No – they can be serious competition horses, just look at Invasor, ridden by Rafael Soto Andrade, who was placed 6th overall at the World Equestrian Games in 2002 in Jerez. Also the Spanish dressage team won the team bronze medal – only one member of the team was riding a warmblood!
In the UK the PRE is starting to get very good results in affiliated dressage with scores over 70% and qualification for major championships. It is all down to the training – if you train tricks then that is what you get, if you train dressage that is what you get…..and this is the joy of these horses, their trainability!

I’d like to show my horse, but I don’t have any of the special tack or fancy dress.

Most classes for PREs will allow you to wear either Spanish costume or English. There are classes which are only for Spanish tack but they will state this in the schedule if this is the case.

I know that there are breeders in the UK – but how easy is it to buy a PRE horse in Spain and import it? And what are the pros and cons of doing it?

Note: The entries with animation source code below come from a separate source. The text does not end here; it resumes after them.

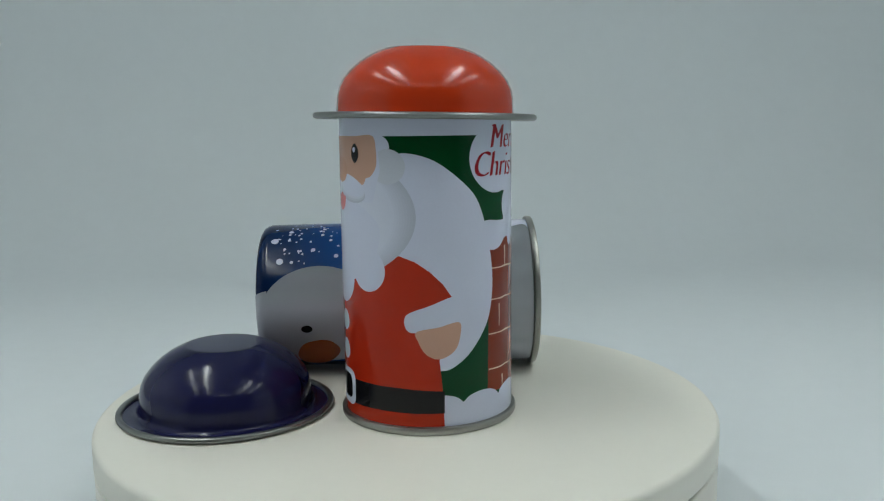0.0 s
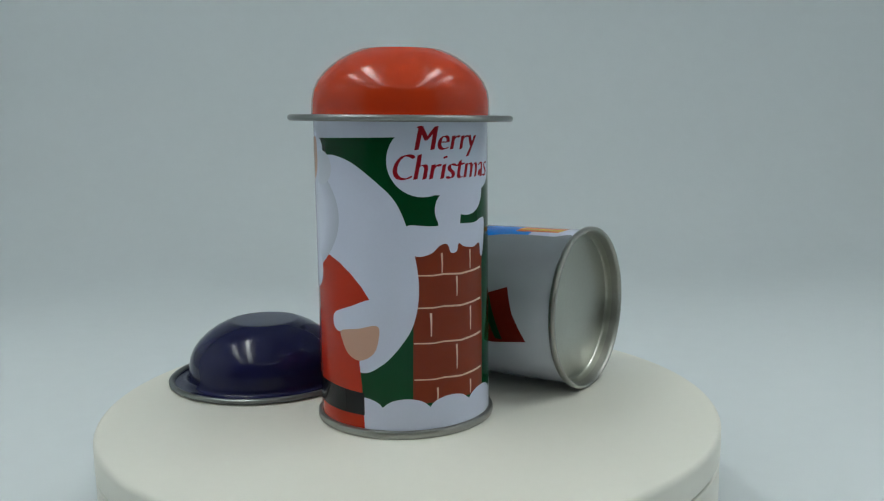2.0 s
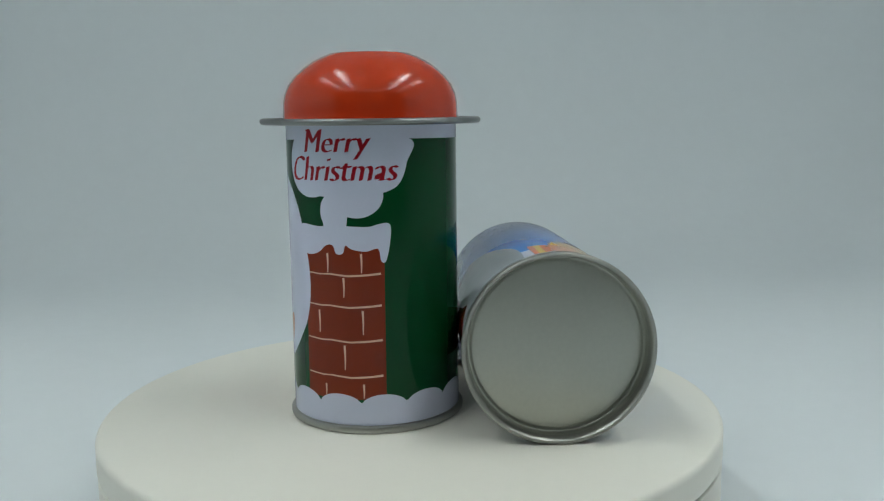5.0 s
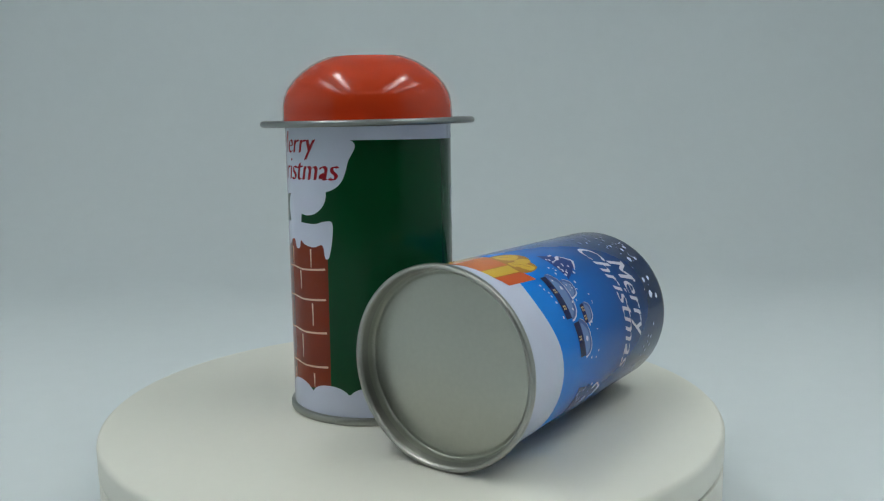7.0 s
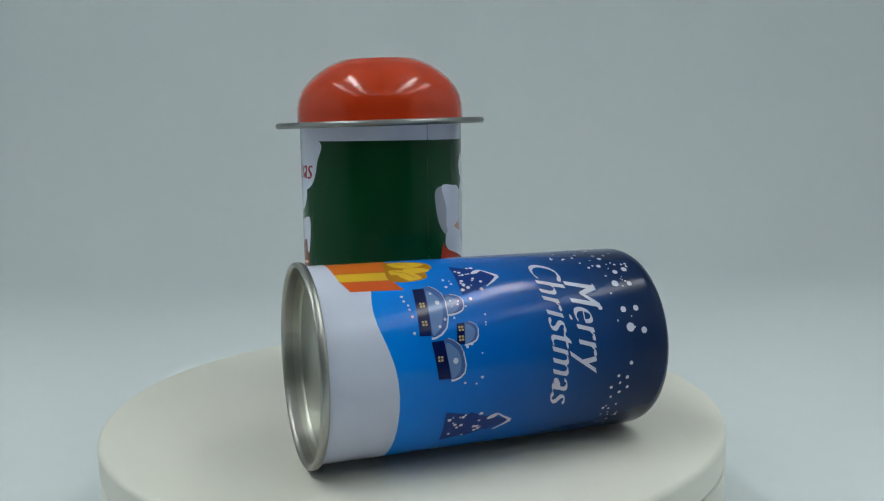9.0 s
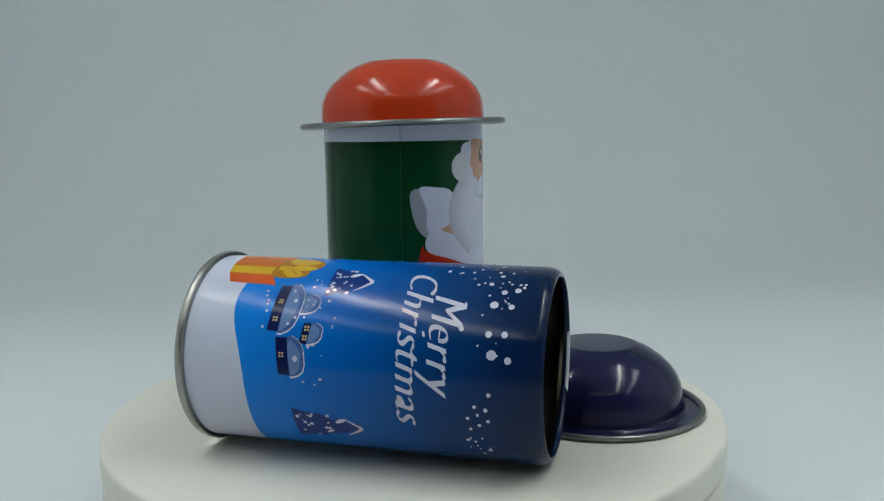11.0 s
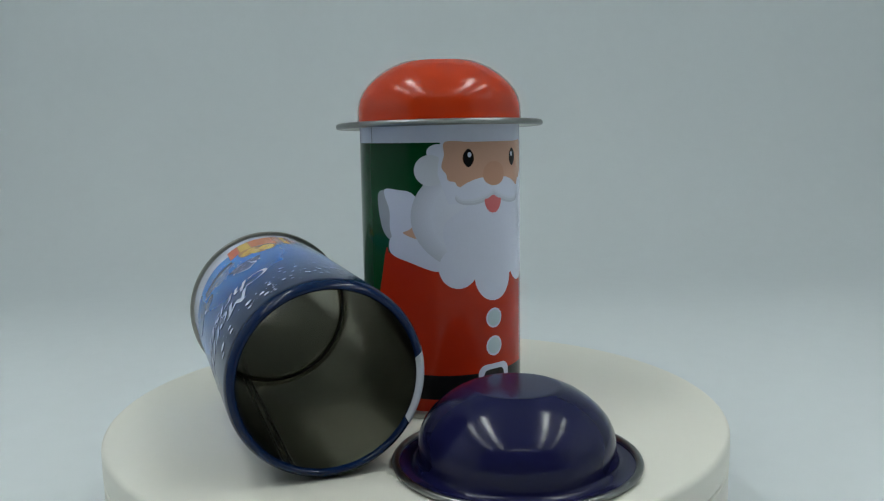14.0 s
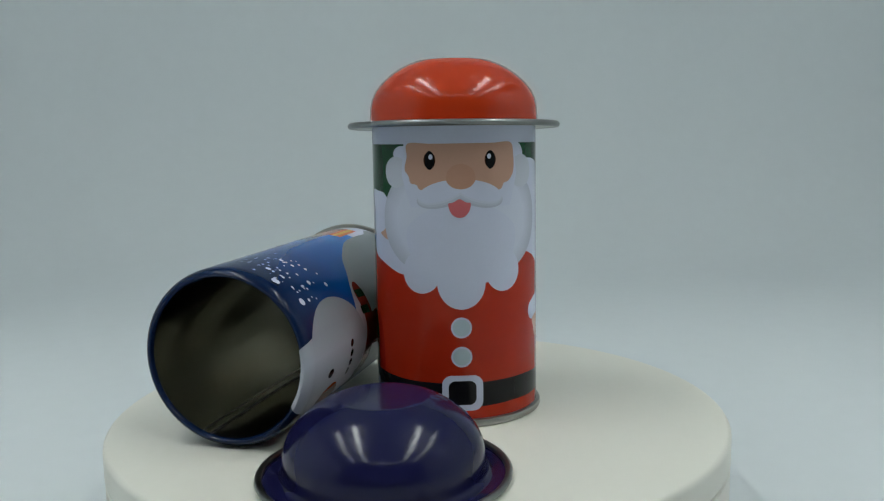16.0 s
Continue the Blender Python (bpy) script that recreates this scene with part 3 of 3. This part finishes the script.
    spots += [(rng.uniform(34, 66), rng.uniform(33, 36), rng.uniform(0.4, 0.6)) for _ in range(6)]
    s.put("snow_speckle", M_WHITE, *[ell(d, z, r, r * rng.uniform(0.8, 1.2), 10) for d, z, r in spots], joined=True)["kind"] = "stuff"
    seam(wall, 160.3, M_NIGHT)
    bm = bmesh.new()
    for deg, wide, deep in ((160.1, 0.7, 36.3), (154.6, 0.4, 36.4)):
        a0, a1 = radians(deg - wide), radians(deg + wide)
        vs = [bm.verts.new((r * MM * math.cos(a), r * MM * math.sin(a), z)) for z in (0.0106, 0.1335) for a, r in ((a0, 36.5), (a0, deep), (a1, deep), (a1, 36.5))]
        for i in range(4):
            j = (i + 1) % 4
            bm.faces.new((vs[i], vs[j], vs[4 + j], vs[4 + i]))
    part("inner_seam", bm, M_WELD, can, "dark welded seam inside")
    return can


RED_TIN = red_tin()
BLUE_TIN = blue_tin()
RED_LID = lid("red domed tin cover set on the upright tin like a hat", M_RED_LAC, "red_dome")
BLUE_LID = lid("navy blue domed tin cover lying on the turntable", M_NAVY_LAC, "navy_dome")

# places on the platter
AXIS, SLOPE = radians(169.80), -0.0096
E3 = Vector((math.cos(AXIS), math.sin(AXIS), SLOPE)).normalized()
E2 = Vector((E3.y, -E3.x, 0)).normalized()
E1 = E2.cross(E3)
PLACES = {
    RED_TIN: pose(0.0060, -0.0173, 0.0),
    RED_LID: pose(0.0060, -0.0173, 0.1275) @ Matrix.Rotation(radians(1.25), 4, Vector((-math.sin(radians(-5)), math.cos(radians(-5)), 0))),
    BLUE_TIN: Matrix(((E1.x, E2.x, E3.x, 0.0740), (E1.y, E2.y, E3.y, 0.0455), (E1.z, E2.z, E3.z, 0.0389), (0, 0, 0, 1))),
    BLUE_LID: pose(-0.0832, 0.0028, 0.0),
}


def motions():
    times = [0.5 * i for i in range(33)]
    walk(PLATTER, [(t, pose(0, 0, 0, 0, 0, table_turn(t))) for t in times])
    for thing, place in PLACES.items():
        walk(thing, [(t, pose(0, 0, 0, 0, 0, table_turn(t)) @ place) for t in times])


motions()
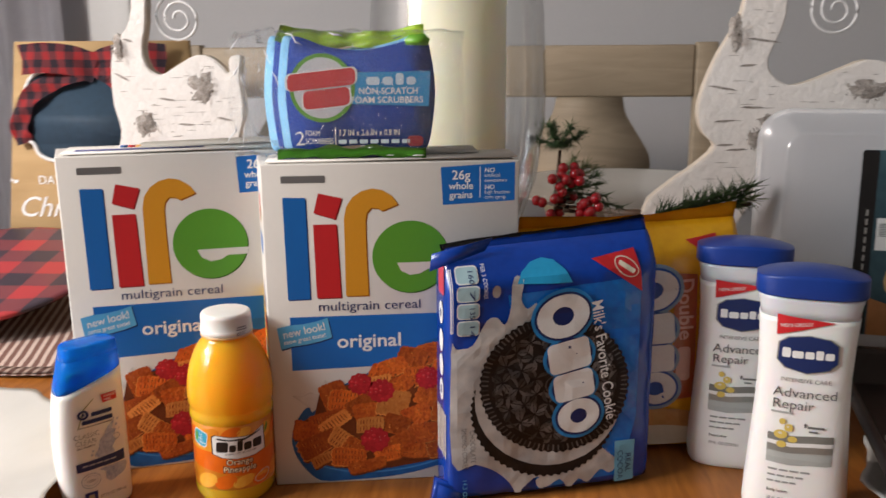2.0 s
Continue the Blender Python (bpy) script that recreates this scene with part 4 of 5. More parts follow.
# ---- lotion ----
def lotion(m, label):
    b = thing("lotion_bottle", m, label, "lotion bottle", "lotion bottles")

    def loop(z, w, dep, p=3.0):
        return [(x / 1000, y / 1000, z / 1000) for x, y in oval(w / 2, dep / 2, p, 48)]
    secs = [(0, 60, 32), (1.2, 66, 37), (5, 70.5, 40), (14, 72.5, 41.5), (30, 71.5, 41.5), (60, 68, 40), (90, 64.6, 39), (115, 63.0, 38.5), (140, 64.4, 38.5), (156, 66.6, 39), (160, 67.2, 39.2)]
    part("body", rings([loop(*s) for s in secs]), LOTION, b)
    part("shoulder", rings([loop(*s) for s in [(160.2, 66.2, 38.6), (166, 67.2, 39), (172, 69.4, 40.2), (175.2, 70.6, 41)]]), NECK, b, "frosted translucent shoulder")
    bm = bmesh.new()
    n = 48
    base = oval(37.2, 22.6, 2.8, n)
    levels = []
    for zf, inset in ((0, 0.985), (0.08, 1.0), (0.80, 1.0), (0.90, 0.992), (0.97, 0.955), (1.0, 0.82), (1.005, 0.45)):
        row = []
        for x, y in base:
            top = 195.0 - 5.5 * abs(x / 37.2) ** 2.2 - 2.5 * abs(y / 22.6) ** 2
            z = 175.5 + (top - 175.5) * zf
            if zf <= 0.80:
                z = 175.5 + (188.5 - 175.5) * zf / 0.80 if zf else 175.5
            xx, yy = x * inset, y * inset
            if zf > 0.80:
                t2 = 195.0 - 5.5 * abs(xx / 37.2) ** 2.2 - 2.5 * abs(yy / 22.6) ** 2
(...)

How long is a piece of string? It can be very easy to buy from Spain or it can be very hard. BAPSH Ltd would not recommend going to Spain on your holidays & coming back with a PRE – do your research before you go. BAPSH Ltd would recommend using an agent to deal with the Spanish seller (& again do your research – get references on the agent before asking them to find you a horse, ask around as there are plenty of owners in the UK who have already gone this route). Using an agent will cost you a bit more but will probably give you far more choice of horses to look at & cut out a lot of hassle.
BAPSH Ltd recommend that you always look for a new horse in the UK first – the risks are less (no breeder/seller wants to get a bad reputation for selling a dodgy PRE or non-pedigree PRE because the word soon gets around) & it will probably work out cheaper, taking into account import costs, plus you can spend more time with your potential new horse before making a decision to buy and if it turns out to be a horror then you have at least a chance of sorting something out with the seller. You will be protected by UK laws if you buy in the UK. Of course, there is much more choice available in Spain and that is what normally sends people to Spain to buy. However, don’t expect to buy anything other than a stallion in Spain if you are after a riding horse. Mares are rarely ridden and colts are rarely gelded.